Aycliffe Today editor Martin Walker delivers his verdict on a shambolic Recreation Committee meeting which descended into chaos…
Bob Fleming exceeded his own very high standards of arrogance during Wednesday night’s meeting.
The Great Aycliffe Town Council leader – his voice at times nervously quivering as he tried to address an angry public gallery – seemed more concerned in having a pop at me and Aycliffe Today than he did addressing the concerns of the public, the people he actually serves.
Rather than focusing on the positive fact that Aycliffe Today had stirred up a healthy debate – indeed, the council’s ill-informed statement on Wednesday morning even said the furore had “really brought home to the Council just how valued the Santa Tours event is by the local community” – Fleming instead accused us of “misleading the public” and “misinterpreting” the events sub-committee’s proposal to scrap the Christmas Eve tours.
I happen to think the general public are intelligent enough to make up their own minds. They, like me, saw the proposal, which is why they were so angry that the events sub-committee proposed to SCRAP Santa’s Tours.
It quite clearly states in a council report – which officers and councillors had hoped would slip under the public radar – that the Santa Tours, in their current format, be replaced with vehicles stopping in strategic locations for the public to visit Santa.
This is NOT the same. Santa would NOT tour the streets as he has for 50 years. Therefore, we categorically did NOT mislead the general public or misinterpret anything.
This clearly came to the fore during Wednesday night’s meeting. And when members of the public asked the committee chairman Jed Hillary and council leader Fleming to clarify exactly what they meant by the use of their words, they proceeded to contradict each other, and offered FOUR different options for how Santa’s Tours would happen.
With council officers squirming in their seats, the two council leaders had managed to embarrassingly tie one another into knots during a series of comments which left everyone scratching their heads.
But instead of listening respectfully to the public and their concerns, El Fleming and his cronies – namely Bill Blenkinsopp, Jim Atkinson and even, at times, the mild-mannered Sarah Iveson – sneered at the public gallery and told them to “shut up”.
These councillors, and this authority’s out-of-touch council officers, need a serious dose of reality – and they need to be reminded that they serve the general public they were dictating to.
Instead of being happy that around 30 people turned out for this – some were even turned away as there wasn’t enough room at the Inn – they talked down their noses to them and treated them with utter contempt.

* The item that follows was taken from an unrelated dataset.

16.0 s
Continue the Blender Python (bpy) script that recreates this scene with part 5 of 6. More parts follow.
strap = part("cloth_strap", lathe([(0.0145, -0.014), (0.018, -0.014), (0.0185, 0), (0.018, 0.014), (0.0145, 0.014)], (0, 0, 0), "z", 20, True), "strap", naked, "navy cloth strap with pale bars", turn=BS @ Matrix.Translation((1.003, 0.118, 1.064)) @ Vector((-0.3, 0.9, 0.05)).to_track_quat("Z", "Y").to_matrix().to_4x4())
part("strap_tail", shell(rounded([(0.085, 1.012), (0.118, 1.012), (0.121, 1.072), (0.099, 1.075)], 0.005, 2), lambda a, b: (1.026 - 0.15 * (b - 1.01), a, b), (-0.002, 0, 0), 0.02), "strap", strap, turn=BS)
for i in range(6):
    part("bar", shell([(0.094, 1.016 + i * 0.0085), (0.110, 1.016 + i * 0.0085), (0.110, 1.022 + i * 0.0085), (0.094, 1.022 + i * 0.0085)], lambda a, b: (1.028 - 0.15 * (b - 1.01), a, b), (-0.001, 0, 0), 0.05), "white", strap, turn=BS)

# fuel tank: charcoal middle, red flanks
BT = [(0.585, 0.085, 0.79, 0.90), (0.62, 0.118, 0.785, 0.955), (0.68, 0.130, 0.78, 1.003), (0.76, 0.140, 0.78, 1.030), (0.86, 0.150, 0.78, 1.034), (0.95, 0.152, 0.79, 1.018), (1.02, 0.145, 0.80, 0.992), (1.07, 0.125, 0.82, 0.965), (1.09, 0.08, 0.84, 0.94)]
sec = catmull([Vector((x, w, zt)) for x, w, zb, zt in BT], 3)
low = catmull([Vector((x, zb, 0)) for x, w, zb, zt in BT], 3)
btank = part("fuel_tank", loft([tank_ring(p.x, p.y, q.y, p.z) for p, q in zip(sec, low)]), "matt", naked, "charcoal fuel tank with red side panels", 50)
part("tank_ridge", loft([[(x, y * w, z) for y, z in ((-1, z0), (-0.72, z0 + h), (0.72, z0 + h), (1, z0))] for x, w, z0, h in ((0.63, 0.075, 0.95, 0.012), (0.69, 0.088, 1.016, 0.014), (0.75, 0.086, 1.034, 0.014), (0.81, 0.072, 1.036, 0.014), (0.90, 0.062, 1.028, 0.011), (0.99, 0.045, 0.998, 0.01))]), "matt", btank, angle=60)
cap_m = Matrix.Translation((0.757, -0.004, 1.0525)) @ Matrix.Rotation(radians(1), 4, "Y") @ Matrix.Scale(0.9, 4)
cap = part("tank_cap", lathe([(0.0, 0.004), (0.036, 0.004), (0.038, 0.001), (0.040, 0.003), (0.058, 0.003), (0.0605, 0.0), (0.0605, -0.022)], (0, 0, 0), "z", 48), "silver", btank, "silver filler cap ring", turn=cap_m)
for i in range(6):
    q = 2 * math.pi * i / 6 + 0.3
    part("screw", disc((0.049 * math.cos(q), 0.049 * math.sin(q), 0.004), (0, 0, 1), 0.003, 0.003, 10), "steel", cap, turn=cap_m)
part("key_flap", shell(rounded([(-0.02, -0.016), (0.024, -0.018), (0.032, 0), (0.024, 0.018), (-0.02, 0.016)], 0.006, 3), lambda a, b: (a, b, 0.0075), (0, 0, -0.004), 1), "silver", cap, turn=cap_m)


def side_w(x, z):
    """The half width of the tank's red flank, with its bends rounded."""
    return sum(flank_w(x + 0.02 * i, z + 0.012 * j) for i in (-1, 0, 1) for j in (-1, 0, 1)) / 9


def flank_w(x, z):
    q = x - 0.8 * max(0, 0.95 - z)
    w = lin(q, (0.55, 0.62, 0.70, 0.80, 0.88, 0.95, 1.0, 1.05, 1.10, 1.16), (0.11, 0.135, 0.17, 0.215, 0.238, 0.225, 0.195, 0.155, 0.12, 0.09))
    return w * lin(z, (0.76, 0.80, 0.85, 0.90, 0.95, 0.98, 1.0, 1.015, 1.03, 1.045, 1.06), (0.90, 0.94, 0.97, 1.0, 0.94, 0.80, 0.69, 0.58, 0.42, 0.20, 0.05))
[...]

The statement read out by Cllr Fleming was nothing more than a disgraceful attempt to shift the blame for this catastrophic, self-inflicted national PR disaster.
“Despite a local media report (earlier that day) we did not back-track,” raged councillor Fleming – another pop at Aycliffe Today.

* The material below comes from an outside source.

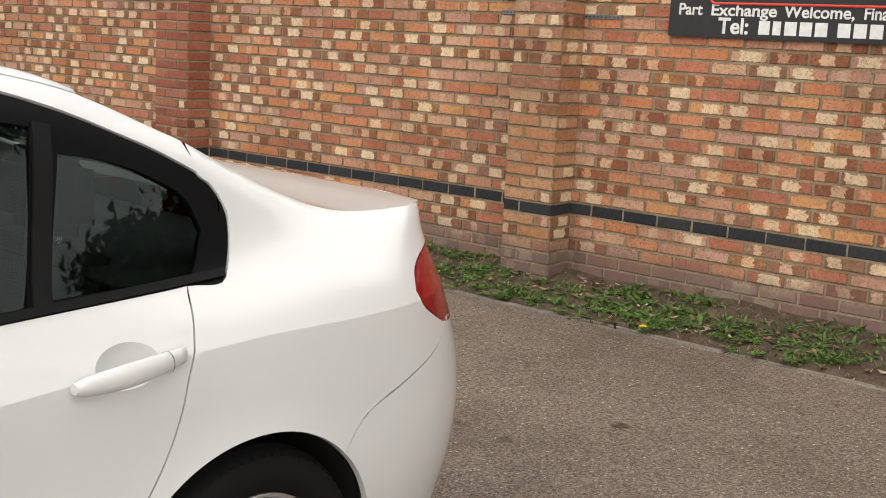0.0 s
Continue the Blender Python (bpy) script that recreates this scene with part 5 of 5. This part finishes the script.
def brick_data(L, H, D, jitter):
    """A brick lying along x, front face at y = 0, with nicked edges; uv: along and up the face."""
    c = 0.004
    r = random.Random(jitter)
    ring = lambda y, e: [(-L / 2 + e + r.uniform(0, 0.002), y, -H / 2 + e + r.uniform(0, 0.0015)), (L / 2 - e - r.uniform(0, 0.002), y, -H / 2 + e + r.uniform(0, 0.0015)), (L / 2 - e - r.uniform(0, 0.002), y, H / 2 - e - r.uniform(0, 0.0015)), (-L / 2 + e + r.uniform(0, 0.002), y, H / 2 - e - r.uniform(0, 0.0015))]
    V = ring(0, c) + ring(c, 0) + ring(D, 0)
    F = [(0, 1, 2, 3)] + [(a + o, a + 4 + o, (a + 1) % 4 + 4 + o, (a + 1) % 4 + o) for o in (0, 4) for a in range(4)]
    return V, F


def brick_mesh(name, pieces, material):
    """One mesh of bricks at (x, z, length, y, turned, seed)."""
    V, F, UV = [], [], []
    for x, z, L, y, turned, seed in pieces:
        v, f = brick_data(L, 0.065, 0.05, seed)
        o = len(V)
        rr = random.Random(seed * 3 + 1)
        tilt, dy = rr.uniform(-0.004, 0.004), rr.uniform(-0.002, 0.002)
        for a, b, c in v:
            u = (a / L + 0.5, c / 0.065 + 0.5)
            UV.append(u)
            c += a * tilt * 2
            V.append((x + a, y + b + dy, z + c) if not turned else (x - b - dy, y + a, z + c))
        F += [tuple(i + o for i in q) for q in f] if not turned else [tuple(i + o for i in q) for q in f]
    me = bpy.data.meshes.new(name)
    me.from_pydata(V, [], F)
    layer = me.uv_layers.new(name="face")
    idx = np.zeros(len(me.loops), dtype=np.int32)
    me.loops.foreach_get("vertex_index", idx)
    layer.data.foreach_set("uv", np.array(UV)[idx].ravel())
    me.materials.append(material)
    return me


PIERS = [(-5.13, -4.72), (-1.625, -1.262), (1.225, 1.555), (3.86, 4.20)]  # x from, to
PIER_Y = WALL_Y - 0.228
near, far, dark, pier_pieces, pier_dark = [], [], [], {i: [] for i in range(4)}, {i: [] for i in range(4)}
seed = 0
for row in range(34):
    z = Z0 + (row + 0.5) * COURSE
    if z > 2.55:
        break
    x = -9.1 + (0.1125 if row % 2 else 0) + 0.02 * math.sin(row * 1.7)
    while x < 6.1:
        seed += 1
        L = 0.215 + random.Random(seed).uniform(-0.004, 0.003)
        piece = (x + 0.1125, z, L, WALL_Y, False, seed)
        if row == 7:
            dark.append(piece)
        elif -1.3 < x < 1.15 and 0.3 < z < 1.6:
            near.append(piece)
        else:
            far.append(piece)
        x += 0.225
    for i, (a, b) in enumerate(PIERS):
        w = (b - a) / 1.5
        half = row % 2
        cuts = [a, a + w / 2, b] if half else [a, a + w, b]
        for c0, c1 in zip(cuts, cuts[1:]):
            seed += 1
            (pier_dark if row == 7 else pier_pieces)[i].append(((c0 + c1) / 2, z, c1 - c0 - 0.010, PIER_Y, False, seed))
        for side, xx in ((1, b),):
            seed += 1
            (pier_dark if row == 7 else pier_pieces)[i].append((xx, z, 0.215, PIER_Y + 0.1125, True, seed))

for i, (a, b) in enumerate(PIERS):
    bm = bmesh.new()
    box(bm, (a + 0.006, PIER_Y + 0.007, -0.1), (b - 0.007, WALL_Y + 0.02, 2.62))
    core = part("brick_pier", bm, M_mortar, wall, "projecting pier of darker red bricks")
    for kind_, mat_ in ((pier_pieces[i], M_brick_red if i in (0, 2) else M_brick_pier), (pier_dark[i], M_brick_blue)):
        ob = new("brick", brick_mesh("pier_bricks", kind_, mat_))
        ob.parent = core
        tagged(ob, kind="stuff")
ob = new("brick", brick_mesh("wall_bricks", far, M_brick))
ob.parent = wall
tagged(ob, kind="stuff")
ob = new("brick", brick_mesh("band_bricks", dark[20:], M_brick_blue))
ob.parent = wall
tagged(ob, kind="stuff")
# the bricks that are seen best, one by one
shapes = [brick_mesh("brick", [(0, 0, 0.214, 0, False, 900 + i)], M_brick) for i in range(8)]
blue_shape = brick_mesh("brick", [(0, 0, 0.215, 0, False, 950)], M_brick_blue)
for i, (x, z, L, y, _, sd) in enumerate(near[:290]):
    ob = new("brick", shapes[sd % 8])
    ob.parent, ob.location = wall, (x, y + random.Random(sd).uniform(-0.002, 0.002), z)
if near[290:]:
    ob = new("brick", brick_mesh("wall_bricks", near[290:], M_brick))
    ob.parent = wall
    tagged(ob, kind="stuff")
for x, z, L, y, _, sd in dark[:20]:
    ob = new("brick", blue_shape)
    ob.parent, ob.location = wall, (x, y, z)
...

Actually, following the meeting, that’s probably the one thing I would agree with him on. The council certainly hasn’t back-tracked at all, they issued a sneaky press release to try nip in the bud the public outcry and media attention.
They tried to pull the wool over the eyes of the general public. And they’ve tried to, somewhat cynically, leave it so late in the hope it will be too late to find a solution before December 24.
Thankfully, councillors Arun Chandran and John Clare saw through it, and made sure councillors voted in the meeting to amend the proposal, so that the events sub-committee meets again in the coming days, ahead of the full council meeting on October 31.
The events sub-committee chairman, Malcolm Iveson, did at least grasp the public’s perception of this situation and agreed it should have been handled better.
I hope he and his fellow committee members take Chief Constable Mike Barton’s statement with them when they do meet.
“Christmas is not a time for “elf” and safety red tape,” the Durham police chief has said in a statement. “We just need to apply a bit of discretion and a dose of common sense.
“It would be a great pity if a one-off festive tradition and the fun was diminished through a narrow and misguided interpretation of traffic law.”
Now that’s what I’d call grasping the PR nettle, and hitting the nail on the head.